**WHAT YOU WILL DO**
Restate each of the lines below word for word and drop every picture.

**PROVIDED MATERIAL**
= = = = =

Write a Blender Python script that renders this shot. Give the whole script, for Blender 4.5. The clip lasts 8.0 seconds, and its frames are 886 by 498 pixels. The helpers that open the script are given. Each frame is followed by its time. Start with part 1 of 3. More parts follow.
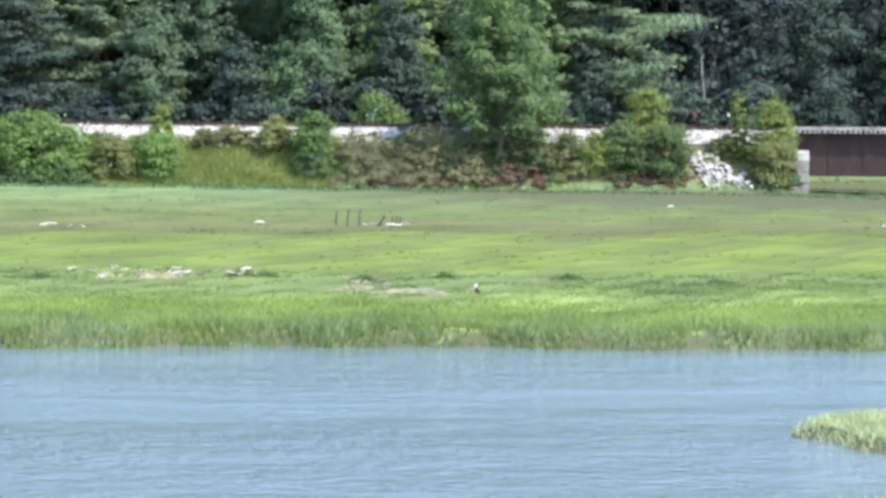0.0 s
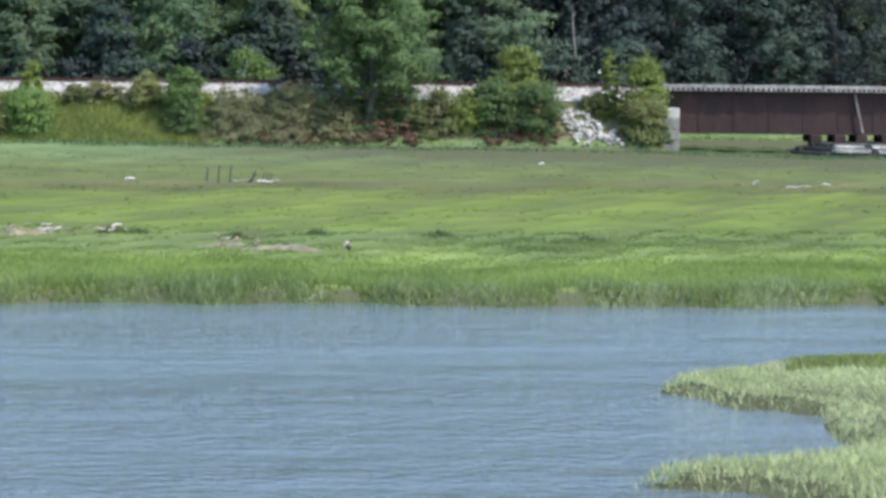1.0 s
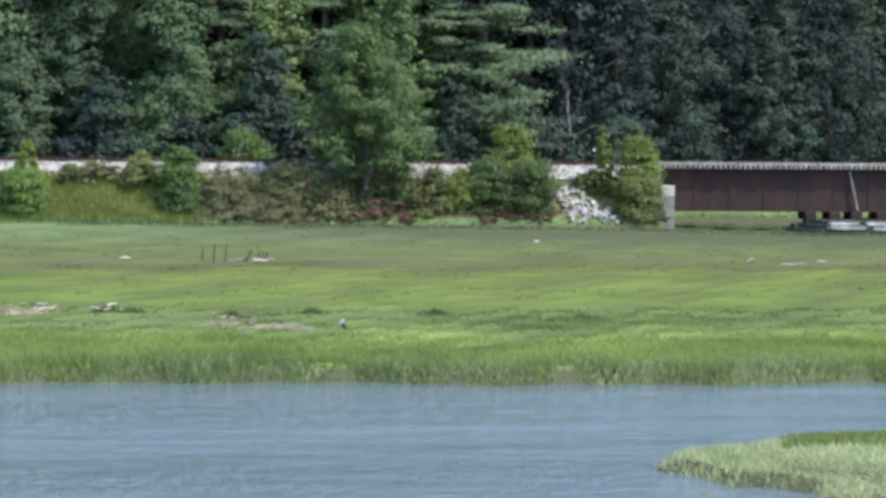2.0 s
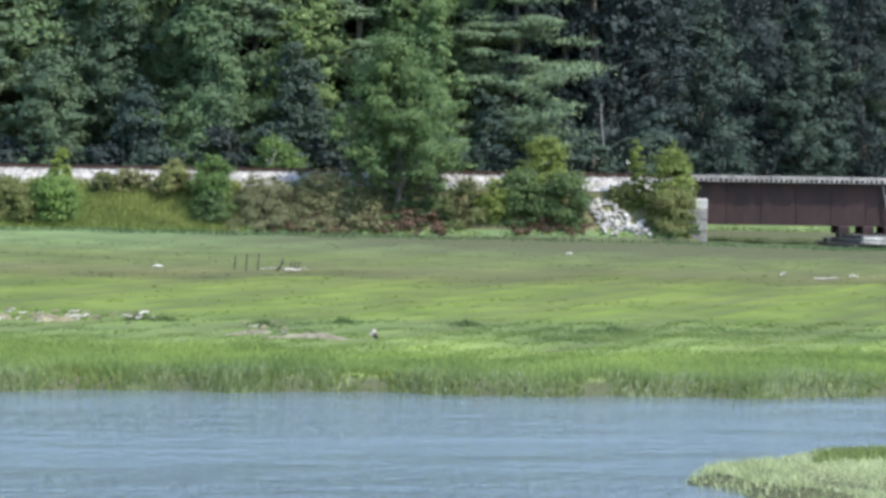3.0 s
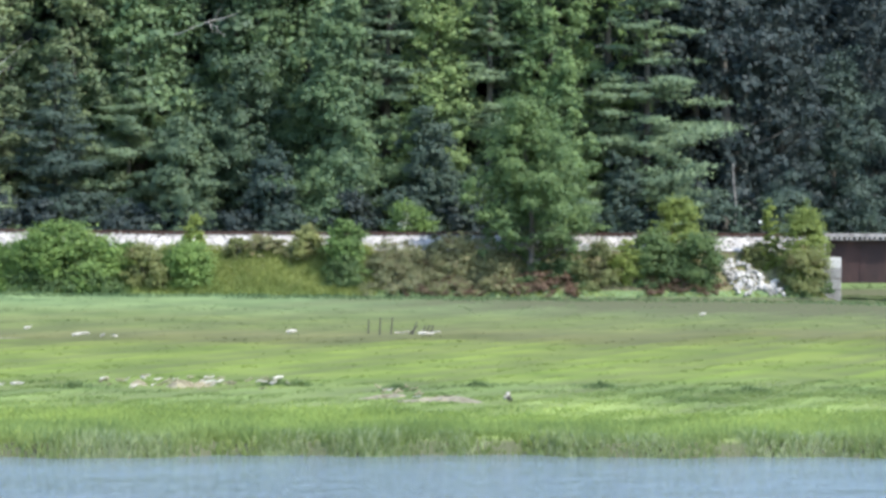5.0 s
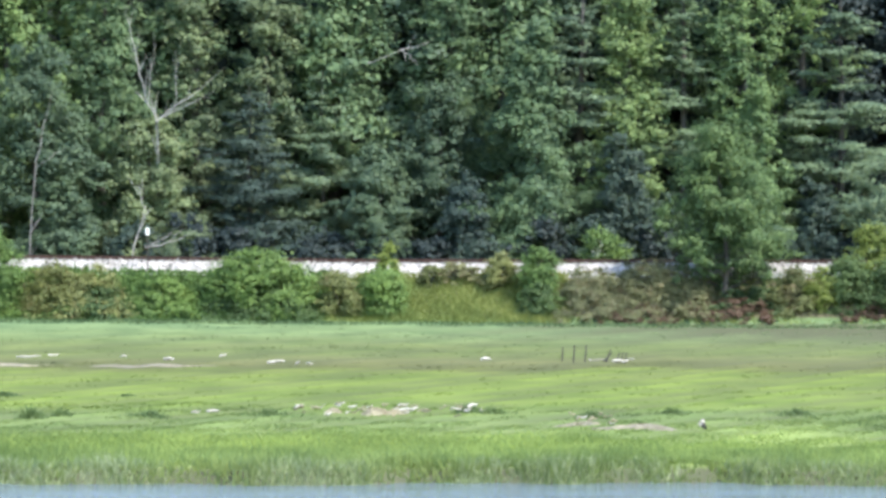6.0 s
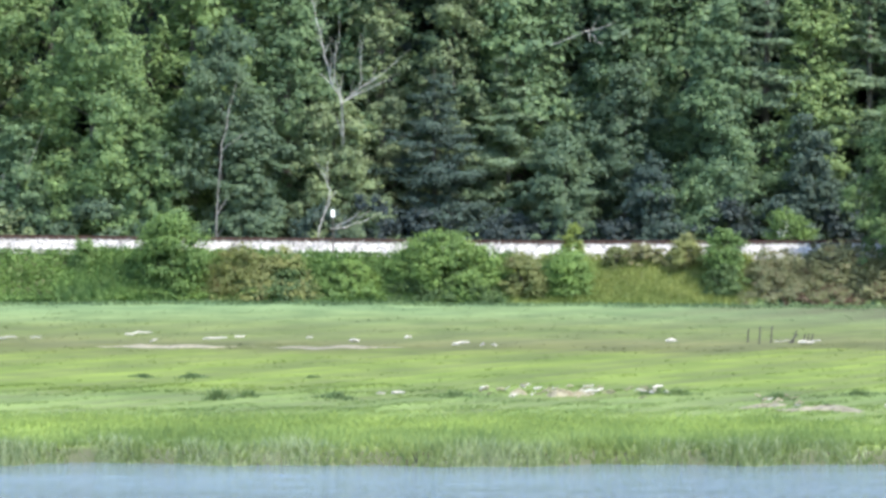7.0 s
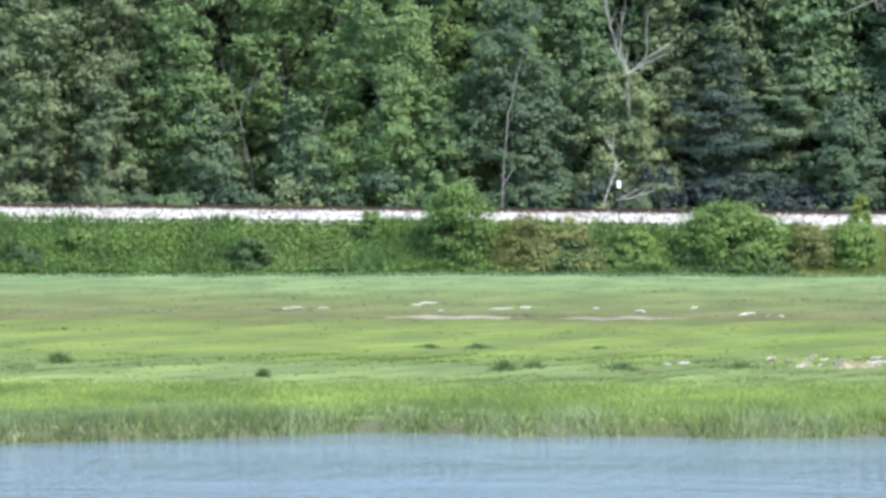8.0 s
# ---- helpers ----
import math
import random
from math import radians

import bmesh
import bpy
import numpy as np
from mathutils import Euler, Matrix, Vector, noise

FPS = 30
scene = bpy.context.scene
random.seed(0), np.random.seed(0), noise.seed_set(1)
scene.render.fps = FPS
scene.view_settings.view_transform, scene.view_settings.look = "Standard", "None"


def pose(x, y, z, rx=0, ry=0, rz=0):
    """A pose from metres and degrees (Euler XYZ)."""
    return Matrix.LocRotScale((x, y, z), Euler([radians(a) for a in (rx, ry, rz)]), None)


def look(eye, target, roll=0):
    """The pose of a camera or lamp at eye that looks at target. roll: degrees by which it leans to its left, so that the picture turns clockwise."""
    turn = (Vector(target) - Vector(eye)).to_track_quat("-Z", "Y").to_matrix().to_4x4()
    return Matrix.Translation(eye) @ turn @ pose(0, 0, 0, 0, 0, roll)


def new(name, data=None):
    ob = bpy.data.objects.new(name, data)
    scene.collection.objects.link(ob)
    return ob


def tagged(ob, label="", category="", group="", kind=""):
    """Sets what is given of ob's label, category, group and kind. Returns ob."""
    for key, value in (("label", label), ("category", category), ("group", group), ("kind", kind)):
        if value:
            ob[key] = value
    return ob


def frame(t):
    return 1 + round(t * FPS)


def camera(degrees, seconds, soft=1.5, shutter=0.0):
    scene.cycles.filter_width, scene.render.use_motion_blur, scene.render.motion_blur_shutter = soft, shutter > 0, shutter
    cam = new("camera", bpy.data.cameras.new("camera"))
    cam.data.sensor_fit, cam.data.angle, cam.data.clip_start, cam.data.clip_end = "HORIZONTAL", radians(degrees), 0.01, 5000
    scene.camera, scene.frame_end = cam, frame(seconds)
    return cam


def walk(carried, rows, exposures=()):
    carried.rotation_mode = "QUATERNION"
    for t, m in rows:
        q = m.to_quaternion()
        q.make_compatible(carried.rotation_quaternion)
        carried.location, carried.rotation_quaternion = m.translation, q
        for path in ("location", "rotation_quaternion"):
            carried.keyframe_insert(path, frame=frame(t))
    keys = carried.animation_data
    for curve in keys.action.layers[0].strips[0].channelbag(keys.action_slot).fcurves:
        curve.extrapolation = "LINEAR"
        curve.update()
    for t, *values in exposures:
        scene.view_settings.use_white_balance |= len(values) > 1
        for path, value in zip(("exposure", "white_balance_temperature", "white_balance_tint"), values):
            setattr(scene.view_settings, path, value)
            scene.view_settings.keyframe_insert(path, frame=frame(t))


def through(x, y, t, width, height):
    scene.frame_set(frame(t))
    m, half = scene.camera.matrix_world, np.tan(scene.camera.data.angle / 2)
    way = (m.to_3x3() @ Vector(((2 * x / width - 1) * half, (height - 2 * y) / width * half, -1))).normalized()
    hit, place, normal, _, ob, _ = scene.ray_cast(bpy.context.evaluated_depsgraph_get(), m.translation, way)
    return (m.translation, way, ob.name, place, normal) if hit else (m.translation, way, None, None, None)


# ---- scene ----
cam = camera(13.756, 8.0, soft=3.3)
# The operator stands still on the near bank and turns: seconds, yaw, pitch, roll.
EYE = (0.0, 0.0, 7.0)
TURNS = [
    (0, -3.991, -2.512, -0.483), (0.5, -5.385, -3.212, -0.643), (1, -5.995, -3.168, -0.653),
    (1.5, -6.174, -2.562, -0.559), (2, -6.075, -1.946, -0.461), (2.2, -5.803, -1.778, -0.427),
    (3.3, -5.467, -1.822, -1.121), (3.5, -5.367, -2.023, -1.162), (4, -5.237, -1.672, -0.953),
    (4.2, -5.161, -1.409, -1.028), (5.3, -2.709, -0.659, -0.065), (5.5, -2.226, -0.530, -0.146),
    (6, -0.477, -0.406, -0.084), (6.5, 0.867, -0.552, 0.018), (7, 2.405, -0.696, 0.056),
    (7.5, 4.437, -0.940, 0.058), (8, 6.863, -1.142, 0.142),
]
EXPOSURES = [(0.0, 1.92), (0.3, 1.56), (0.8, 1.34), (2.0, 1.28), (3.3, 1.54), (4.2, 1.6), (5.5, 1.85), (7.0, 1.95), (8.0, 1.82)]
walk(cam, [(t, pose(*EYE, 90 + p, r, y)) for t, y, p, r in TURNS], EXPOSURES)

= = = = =

**RESULT BELOW**
Write a Blender Python script that renders this shot. Give the whole script, for Blender 4.5. The clip lasts 8.0 seconds, and its frames are 886 by 498 pixels. The helpers that open the script are given. Each frame is followed by its time. Start with part 1 of 3. More parts follow.
0.0 s
1.0 s
2.0 s
3.0 s
5.0 s
6.0 s
7.0 s
8.0 s
# ---- helpers ----
import math
import random
from math import radians

import bmesh
import bpy
import numpy as np
from mathutils import Euler, Matrix, Vector, noise

FPS = 30
scene = bpy.context.scene
random.seed(0), np.random.seed(0), noise.seed_set(1)
scene.render.fps = FPS
scene.view_settings.view_transform, scene.view_settings.look = "Standard", "None"


def pose(x, y, z, rx=0, ry=0, rz=0):
    """A pose from metres and degrees (Euler XYZ)."""
    return Matrix.LocRotScale((x, y, z), Euler([radians(a) for a in (rx, ry, rz)]), None)


def look(eye, target, roll=0):
    """The pose of a camera or lamp at eye that looks at target. roll: degrees by which it leans to its left, so that the picture turns clockwise."""
    turn = (Vector(target) - Vector(eye)).to_track_quat("-Z", "Y").to_matrix().to_4x4()
    return Matrix.Translation(eye) @ turn @ pose(0, 0, 0, 0, 0, roll)


def new(name, data=None):
    ob = bpy.data.objects.new(name, data)
    scene.collection.objects.link(ob)
    return ob


def tagged(ob, label="", category="", group="", kind=""):
    """Sets what is given of ob's label, category, group and kind. Returns ob."""
    for key, value in (("label", label), ("category", category), ("group", group), ("kind", kind)):
        if value:
            ob[key] = value
    return ob


def frame(t):
    return 1 + round(t * FPS)


def camera(degrees, seconds, soft=1.5, shutter=0.0):
    scene.cycles.filter_width, scene.render.use_motion_blur, scene.render.motion_blur_shutter = soft, shutter > 0, shutter
    cam = new("camera", bpy.data.cameras.new("camera"))
    cam.data.sensor_fit, cam.data.angle, cam.data.clip_start, cam.data.clip_end = "HORIZONTAL", radians(degrees), 0.01, 5000
    scene.camera, scene.frame_end = cam, frame(seconds)
    return cam


def walk(carried, rows, exposures=()):
    carried.rotation_mode = "QUATERNION"
    for t, m in rows:
        q = m.to_quaternion()
        q.make_compatible(carried.rotation_quaternion)
        carried.location, carried.rotation_quaternion = m.translation, q
        for path in ("location", "rotation_quaternion"):
            carried.keyframe_insert(path, frame=frame(t))
    keys = carried.animation_data
    for curve in keys.action.layers[0].strips[0].channelbag(keys.action_slot).fcurves:
        curve.extrapolation = "LINEAR"
        curve.update()
    for t, *values in exposures:
        scene.view_settings.use_white_balance |= len(values) > 1
        for path, value in zip(("exposure", "white_balance_temperature", "white_balance_tint"), values):
            setattr(scene.view_settings, path, value)
            scene.view_settings.keyframe_insert(path, frame=frame(t))


def through(x, y, t, width, height):
    scene.frame_set(frame(t))
    m, half = scene.camera.matrix_world, np.tan(scene.camera.data.angle / 2)
    way = (m.to_3x3() @ Vector(((2 * x / width - 1) * half, (height - 2 * y) / width * half, -1))).normalized()
    hit, place, normal, _, ob, _ = scene.ray_cast(bpy.context.evaluated_depsgraph_get(), m.translation, way)
    return (m.translation, way, ob.name, place, normal) if hit else (m.translation, way, None, None, None)


# ---- scene ----
cam = camera(13.756, 8.0, soft=3.3)
# The operator stands still on the near bank and turns: seconds, yaw, pitch, roll.
EYE = (0.0, 0.0, 7.0)
TURNS = [
    (0, -3.991, -2.512, -0.483), (0.5, -5.385, -3.212, -0.643), (1, -5.995, -3.168, -0.653),
    (1.5, -6.174, -2.562, -0.559), (2, -6.075, -1.946, -0.461), (2.2, -5.803, -1.778, -0.427),
    (3.3, -5.467, -1.822, -1.121), (3.5, -5.367, -2.023, -1.162), (4, -5.237, -1.672, -0.953),
    (4.2, -5.161, -1.409, -1.028), (5.3, -2.709, -0.659, -0.065), (5.5, -2.226, -0.530, -0.146),
    (6, -0.477, -0.406, -0.084), (6.5, 0.867, -0.552, 0.018), (7, 2.405, -0.696, 0.056),
    (7.5, 4.437, -0.940, 0.058), (8, 6.863, -1.142, 0.142),
]
EXPOSURES = [(0.0, 1.92), (0.3, 1.56), (0.8, 1.34), (2.0, 1.28), (3.3, 1.54), (4.2, 1.6), (5.5, 1.85), (7.0, 1.95), (8.0, 1.82)]
walk(cam, [(t, pose(*EYE, 90 + p, r, y)) for t, y, p, r in TURNS], EXPOSURES)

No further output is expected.